C’est dans cet esprit en tout cas que les étudiants du Master « Création, Production, Images » sont formés pendant deux ans aux métiers de la conception et de la production audiovisuelles, avec à partir de septembre 2010 une spécialisation en matière de « web cinéma ». Le nouveau programme conduira les étudiants à apprendre à écrire des scénarios courts interactifs (relevant de la fiction ou du documentaire, à destination de l’internet et des nouveaux supports mobiles), à expertiser des scénarios de longs métrages, à manier caméra, mixette et techniques de montage, à établir un plan de tournage et un budget, à participer à des équipes et à tourner des films. Il seront amenés également à faire des analyses filmiques, à étudier des dispositifs multimédias, à contextualiser le cinéma et la télévision, à observer des interactions sociales dans le champ audiovisuel, à réaliser des entretiens avec des professionnels, et d’une façon générale, à pratiquer la suspension du jugement. Tout cela se fera avec l’idée sous-jacente que la multiplicité des expériences éveille l’intelligence et forme l’esprit, et que la gymnastique de la distanciation est indispensable, quel que soit le métier final. Le Master développe donc une approche résolument analytique et critique, s’appuyant sur le croisement des disciplines et la diversité des systèmes théoriques et des techniques enseignés.

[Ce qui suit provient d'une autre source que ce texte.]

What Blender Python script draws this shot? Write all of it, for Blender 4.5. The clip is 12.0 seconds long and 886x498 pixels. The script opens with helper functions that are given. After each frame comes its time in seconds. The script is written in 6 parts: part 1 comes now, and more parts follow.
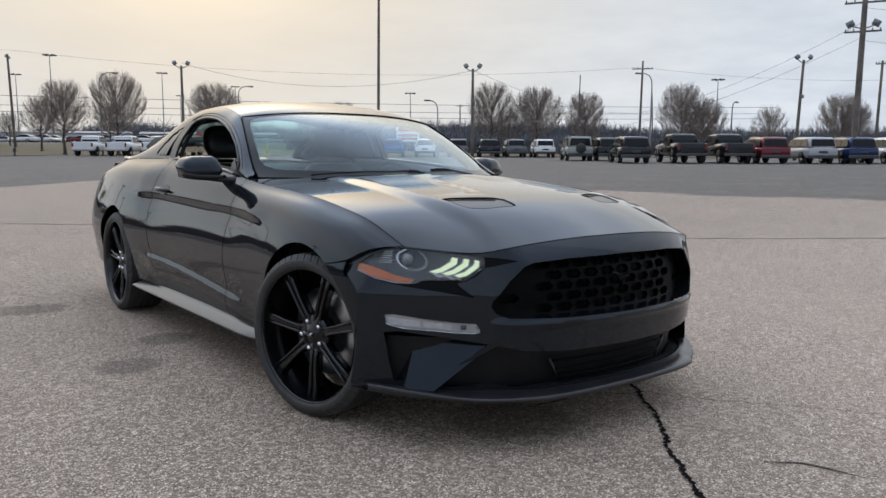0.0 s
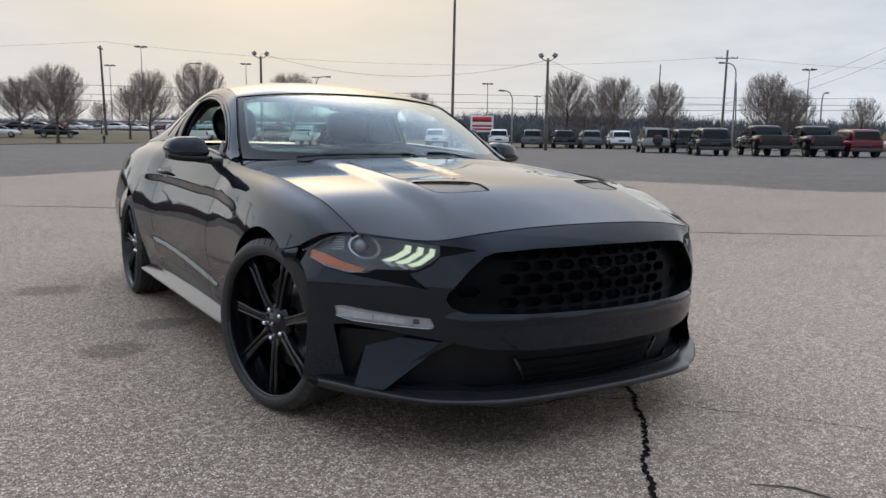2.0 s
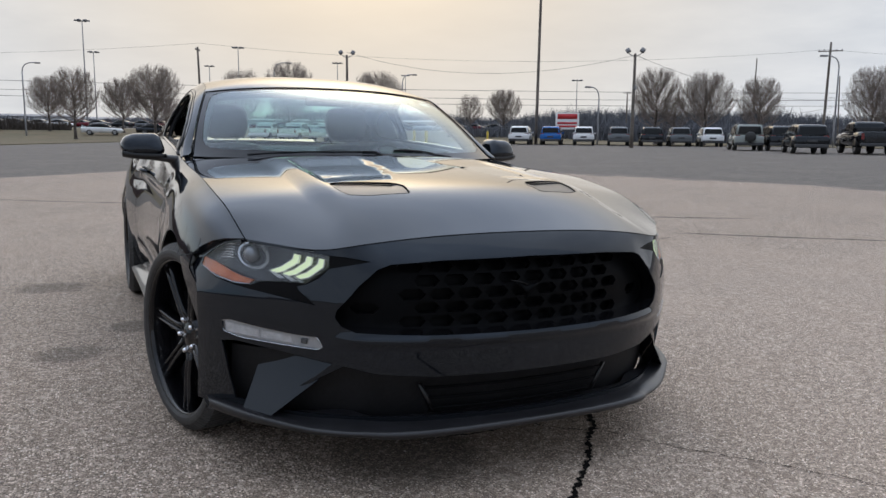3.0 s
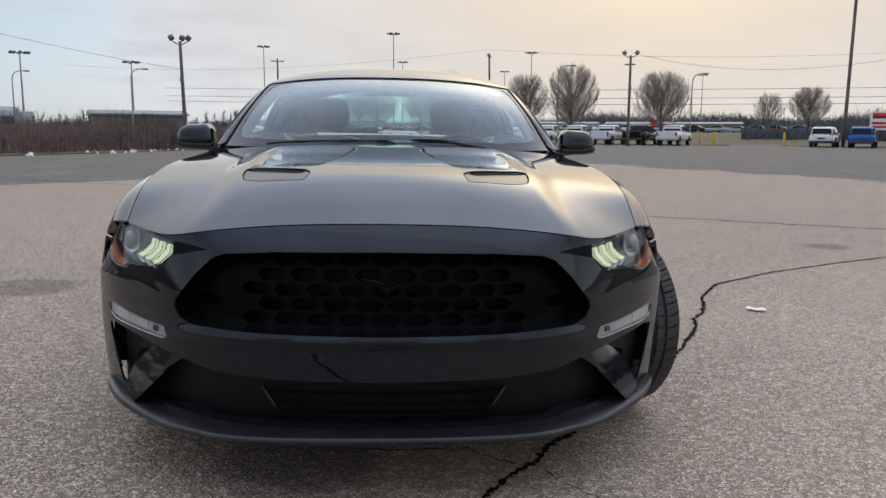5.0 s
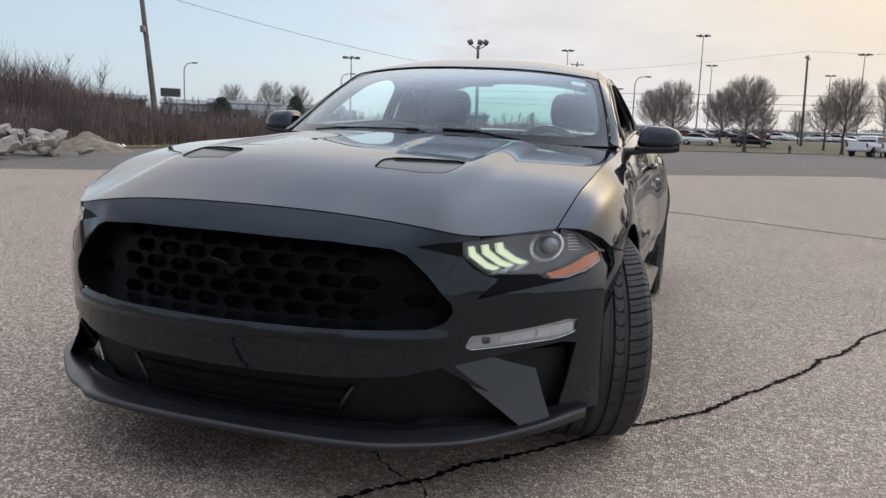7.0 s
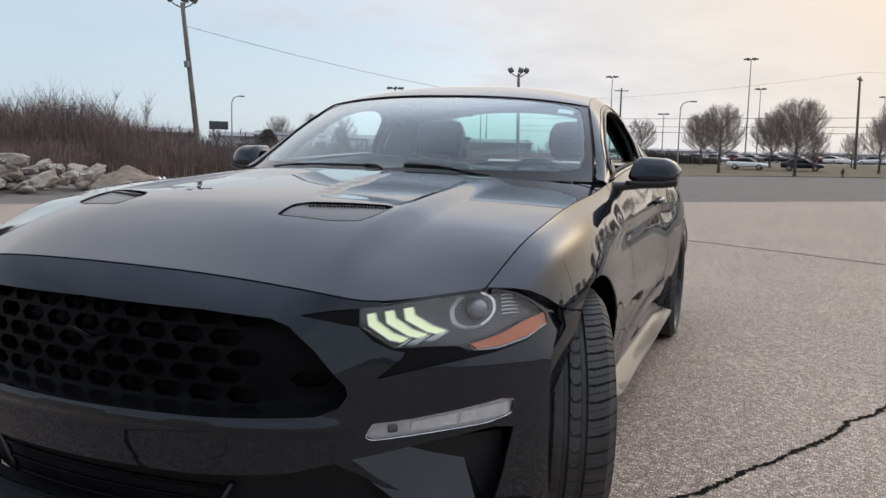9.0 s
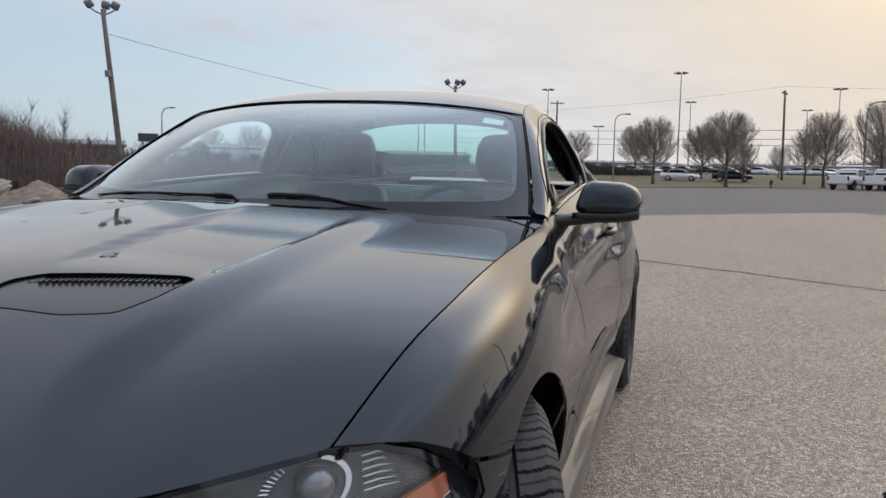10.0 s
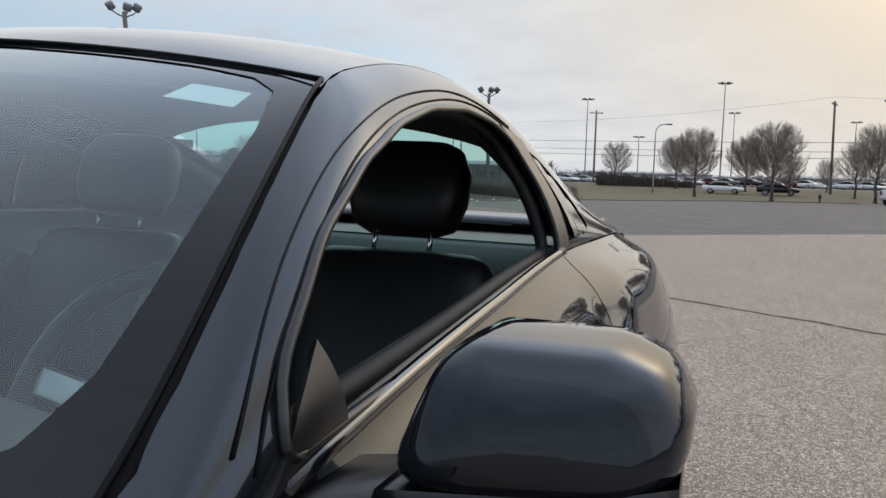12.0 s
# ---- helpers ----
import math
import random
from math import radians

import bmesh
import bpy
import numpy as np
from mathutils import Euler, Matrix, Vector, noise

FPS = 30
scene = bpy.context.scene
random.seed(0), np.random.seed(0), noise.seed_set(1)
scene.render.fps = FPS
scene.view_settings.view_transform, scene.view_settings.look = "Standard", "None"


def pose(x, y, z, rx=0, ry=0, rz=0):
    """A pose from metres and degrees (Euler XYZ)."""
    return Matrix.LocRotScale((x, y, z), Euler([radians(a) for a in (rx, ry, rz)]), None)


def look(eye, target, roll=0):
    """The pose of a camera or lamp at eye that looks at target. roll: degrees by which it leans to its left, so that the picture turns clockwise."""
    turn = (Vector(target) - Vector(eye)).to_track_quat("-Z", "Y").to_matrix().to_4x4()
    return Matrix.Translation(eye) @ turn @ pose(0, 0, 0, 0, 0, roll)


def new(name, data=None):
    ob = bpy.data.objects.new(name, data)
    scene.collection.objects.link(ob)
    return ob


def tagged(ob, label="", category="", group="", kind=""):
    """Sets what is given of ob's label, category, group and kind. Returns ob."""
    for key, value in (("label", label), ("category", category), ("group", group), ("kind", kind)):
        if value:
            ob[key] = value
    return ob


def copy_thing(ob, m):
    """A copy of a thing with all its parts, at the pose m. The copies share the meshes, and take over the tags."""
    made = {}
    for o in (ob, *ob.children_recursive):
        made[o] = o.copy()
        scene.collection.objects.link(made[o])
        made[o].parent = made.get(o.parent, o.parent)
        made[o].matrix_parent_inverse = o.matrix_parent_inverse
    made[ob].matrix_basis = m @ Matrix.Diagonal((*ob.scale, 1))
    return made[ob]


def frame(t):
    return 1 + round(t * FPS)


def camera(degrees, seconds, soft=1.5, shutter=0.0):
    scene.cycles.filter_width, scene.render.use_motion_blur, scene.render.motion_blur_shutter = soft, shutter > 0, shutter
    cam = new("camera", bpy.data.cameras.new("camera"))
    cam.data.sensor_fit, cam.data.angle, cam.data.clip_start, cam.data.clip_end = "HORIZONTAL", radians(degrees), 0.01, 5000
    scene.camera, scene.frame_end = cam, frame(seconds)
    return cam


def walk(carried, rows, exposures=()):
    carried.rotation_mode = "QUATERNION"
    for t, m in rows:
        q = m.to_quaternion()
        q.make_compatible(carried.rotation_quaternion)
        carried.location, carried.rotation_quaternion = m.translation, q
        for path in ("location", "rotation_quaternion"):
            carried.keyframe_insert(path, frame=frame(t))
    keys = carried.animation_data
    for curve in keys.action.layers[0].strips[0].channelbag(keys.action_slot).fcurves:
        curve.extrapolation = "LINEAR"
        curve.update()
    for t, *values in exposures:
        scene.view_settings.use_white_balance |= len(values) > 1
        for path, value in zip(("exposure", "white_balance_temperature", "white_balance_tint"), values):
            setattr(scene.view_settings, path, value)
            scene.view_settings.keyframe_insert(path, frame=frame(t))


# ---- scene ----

L’entrée dans le Master est sélective, avec une vingtaine d’étudiants par promotion, recrutés à Bac+3 pour une entrée en Master 1, et à Bac+4 pour quelques candidats qui entrent directement en Master 2. Cela signifie que nous suivons, conseillons et accompagnons chaque étudiant durant sa formation, afin qu’il développe au mieux sa créativité et son autonomie intellectuelle. Le Master mobilise également un large réseau (la moitié des enseignants sont intervenants professionnels), développe de multiples partenariats en région et organise régulièrement des tournages à l’étranger.
Au terme de leur formation, les étudiants peuvent s’orienter vers une grande variété de professions, avec un fort taux d’insertion. Bien sûr, il y a les métiers qui concernent la production (direction de production, production exécutive, assistanat à la réalisation…), ou les autres branches de la filière audiovisuelle (la distribution, l’exploitation, la direction de programmes). Mais il faut aussi ajouter le secteur multimédia, dans lequel nos étudiants pourront trouver une place en tant que concepteurs de contenus audiovisuels interactifs. L’importance accordée à l’écriture peut également faciliter une spécialisation en tant que scénariste audiovisuel, tout comme le Master peut servir à s’orienter vers la réalisation.
Au fond, l’ambition pédagogique de notre Master repose sur une conception de la production avant tout comme activité de direction artistique. Cela veut dire que le futur chef de projet doit connaître toutes les étapes et dimensions de la création audiovisuelle et multimédia. Le Master forme l’étudiant à toute la chaîne technique du cinéma, et dès la prochaine rentrée va l’initier au multimédia et encadrer des projets de création numérique sur Internet. Il offre à la fois des cours à fort contenu théorique et des ateliers pratiques, avec toujours la perspective d’offrir une culture générale audiovisuelle solide. Nous refusons ainsi de réduire le responsable d’un projet cinématographique, télévisuel ou multimédia à la caricature de l’administratif cherchant systématiquement son intérêt et des bénéfices maximums. Il est un conseiller et un partenaire, le grand ordonnateur d’un projet artistique, autant que celui qui assure la gestion économique, humaine et matérielle d’un produit culturel. Si je devais donc résumer l’originalité de ce Master, je dirais qu’elle réside dans son caractère pluridisciplinaire, polyvalent et professionnel, dans son ouverture sur le multimédia, et dans sa capacité à permettre aux étudiants à la fois de créer de dispositifs audiovisuels et interactifs exigeants, et de maîtriser les logiques socio-économiques dans lesquelles ces dispositifs se développent.